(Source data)
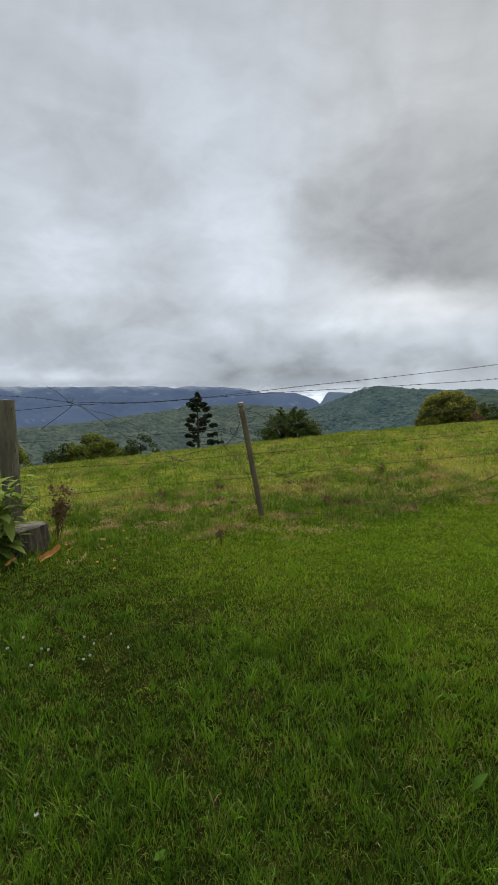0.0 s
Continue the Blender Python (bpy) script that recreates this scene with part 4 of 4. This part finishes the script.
# ---- small flowers and weeds in the lawn ----
def flower(x, y, h, rad, mat, name, label, group, seed):
    g = np.random.default_rng(seed)
    x, y = x * 0.952, y * 0.952
    ob = empty(name, (x, y, ground_at(x, y)), label, "flower", group)
    lean = Vector((g.normal() * 0.02, g.normal() * 0.02, h))
    part("stem", tube([(0, 0, -0.01), lean * 0.5 + Vector((0.004, 0, 0)), lean], 0.0013, 4), M_stem, ob)
    v = g.normal(size=(46, 3))
    v /= np.linalg.norm(v, axis=1)[:, None]
    c = np.array(lean) + v * rad * np.array([1, 1, 0.8 if "clover" in name else 0.35])
    head = tagged(leaf_quads("petals", c, np.full(46, rad * 0.7), mat, seed=seed), kind="stuff")
    head.parent = ob


for k, (x, y) in enumerate([(-1.11, 2.82), (-0.97, 2.81), (-1.04, 2.71), (-0.98, 2.60), (-1.05, 2.59), (-1.34, 2.71), (-1.30, 2.71), (-1.31, 2.55), (-0.77, 2.66), (-1.49, 2.84), (-0.83, 1.61), (-1.41, 2.41), (-1.55, 2.78)]):
    flower(x, y, 0.06 + 0.02 * math.sin(k), 0.0065, M_white, "clover_flower", "white clover flower head in the lawn", "clover flowers", 200 + k)
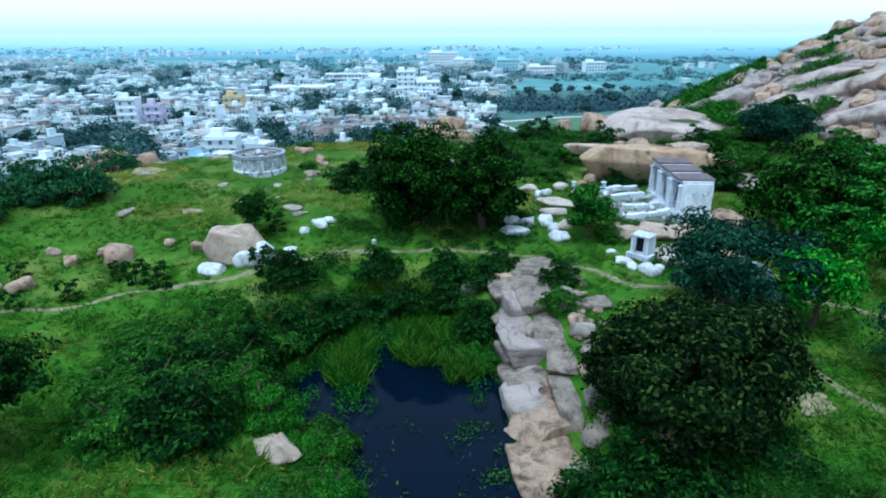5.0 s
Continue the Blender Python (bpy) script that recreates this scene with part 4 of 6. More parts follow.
# ---- the overhanging rock behind the hall ----
OV = "rocks behind the hall"
overhang = rock(19.2, 73.7, 7.75, (11.0, 6.8, 4.8), -12, (-5, 2), 207, GRANITE_ORANGE, "massive ochre overhanging granite boulder with water stains", group=OV, boxy=0.92, rough=0.13, sub=5, under=0.42, cuts=3, joints=1, flat=0.0)
patch_on(overhang, 21.8, 75.1, 0.95, 0.5, RAIN_POOL, "rain_hollow", "shallow grey rain hollow")
patch_on(overhang, 23.0, 74.4, 0.5, 0.35, RAIN_POOL, "rain_hollow", "shallow grey rain hollow")
rock(25.0, 76.4, 7.7, (4.4, 2.4, 1.2), -12, (0, 4), 202, GRANITE_WARM_PALE, "flat layered slab on the overhanging boulder", group=OV, boxy=0.5)
rock(25.8, 77.4, 7.4, (3.6, 2.0, 1.0), -10, (0, 4), 203, GRANITE, "flat layered granite slab", group=OV, boxy=0.5)
rock(24.6, 71.9, 7.5, (2.4, 3.2, 2.2), 10, (0, 0), 204, GRANITE_ORANGE, "ochre boulder at the end of the overhang", group=OV)
rock(26.4, 71.6, 6.9, (3.4, 2.0, 1.4), -14, (0, 0), 205, GRANITE_ORANGE, "low ochre boulder in the shrubs", group=OV)
rock(19.8, 79.4, 6.7, (12.5, 2.0, 1.2), -8, (0, 2), 206, GRANITE_WARM_PALE, "long flat granite sheet behind the overhang", group=OV, boxy=0.5)
rock(20.4, 81.8, 6.5, (10.0, 1.6, 1.0), -6, (0, 2), 207, GRANITE_WARM_PALE, "long flat granite sheet behind the overhang", group=OV, boxy=0.5)
for k, (x, y, s) in enumerate([(20.6, 85.0, 1.5), (22.6, 84.2, 2.2), (21.8, 86.0, 1.2), (17.4, 85.4, 1.0), (14.4, 72.0, 1.0), (13.2, 70.3, 0.8)]):
    rock(x, y, None, (1.3 * s, 1.1 * s, 1.1 * s), 33 * k, (0, 0), 210 + k, GRANITE, "rounded granite boulder among shrubs", group=OV, sub=3)
dome = rock(28.6, 92.0, 8.0, (14.6, 13.0, 6.0), -20, (6, 4), 220, GRANITE_PINK, "great bare granite dome with a grassy hollow", group=OV, boxy=0.0, rough=0.05, sub=5, cuts=2, joints=0)
patch_on(dome, 29.8, 90.1, 1.9, 1.0, MOSS, "grassy_hollow", "olive grassy hollow in the bare rock")
rock(31.0, 86.0, 6.9, (8.0, 3.2, 2.4), 16, (0, 6), 221, GRANITE_HILL, "dark wet granite shelf below the dome", group=OV, boxy=0.5)
rock(17.6, 91.5, 5.8, (4.5, 3.0, 1.8), 30, (0, 0), 222, GRANITE_HILL, "dark granite shelf below the dome", group=OV, boxy=0.4)
rock(21.8, 101.0, 7.2, (5.0, 4.4, 3.8), 40, (0, 10), 223, GRANITE, "split granite boulder beside the dome", group=OV)
rock(18.0, 103.4, 6.0, (2.6, 2.4, 2.6), 10, (0, 0), 224, GRANITE, "split granite boulder beside the dome", group=OV)
rock(19.6, 98.6, 4.8, (2.2, 2.6, 2.4), 10, (0, 0), 225, GRANITE, "granite boulder beside the dome", group=OV)
rock(28.6, 69.6, 5.75, (5.6, 9.0, 0.9), -12, (0, 0), 226, GRANITE_GREY, "smooth grey bare rock sheet behind the hall", group=OV, boxy=0.1, rough=0.25)

# boulder stack on the brow
SK = "boulder stack on the brow"
rock(-1.9, 105.0, 5.0, (4.2, 3.2, 3.4), 25, (0, -10), 231, GRANITE, "rounded brown boulder leaning on another", group=SK)
rock(1.7, 107.0, 5.9, (4.6, 3.6, 3.6), -6, (0, 8), 232, GRANITE, "rounded brown boulder on the brow", group=SK)
rock(2.6, 101.6, 4.9, (4.8, 3.0, 1.4), 6, (0, 0), 233, GRANITE, "flat boulder topping a stack", group=SK, boxy=0.5)
rock(2.5, 101.2, 3.9, (4.2, 2.8, 1.4), -8, (0, 0), 234, GRANITE, "layered boulder in a stack", group=SK, boxy=0.5)
rock(2.8, 100.6, 3.0, (3.4, 2.6, 2.2), 6, (0, 0), 235, GRANITE, "squarish boulder under a stack", group=SK, boxy=0.6)
rock(-10.3, 103.2, 2.5, (5.6, 3.2, 1.2), -4, (0, 0), 236, GRANITE_PALE, "flat pale boulder on the grassy brow", group=SK)
for k, (x, y, s) in enumerate([(-13.5, 112.5, 2.0), (-8.5, 112.0, 1.6), (-5.5, 109.0, 1.3), (-11.5, 114.5, 1.7)]):
    rock(x, y, None, (1.8 * s, 1.1 * s, 0.9 * s), 33 * k, (0, 0), 240 + k, GRANITE, "granite boulder on the brow", group=SK, sub=3)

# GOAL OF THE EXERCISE
Read through the entries and copy every line that includes "Python".

# SOLUTION BELOW
Continue the Blender Python (bpy) script that recreates this scene with part 4 of 4. This part finishes the script.
Continue the Blender Python (bpy) script that recreates this scene with part 4 of 6. More parts follow.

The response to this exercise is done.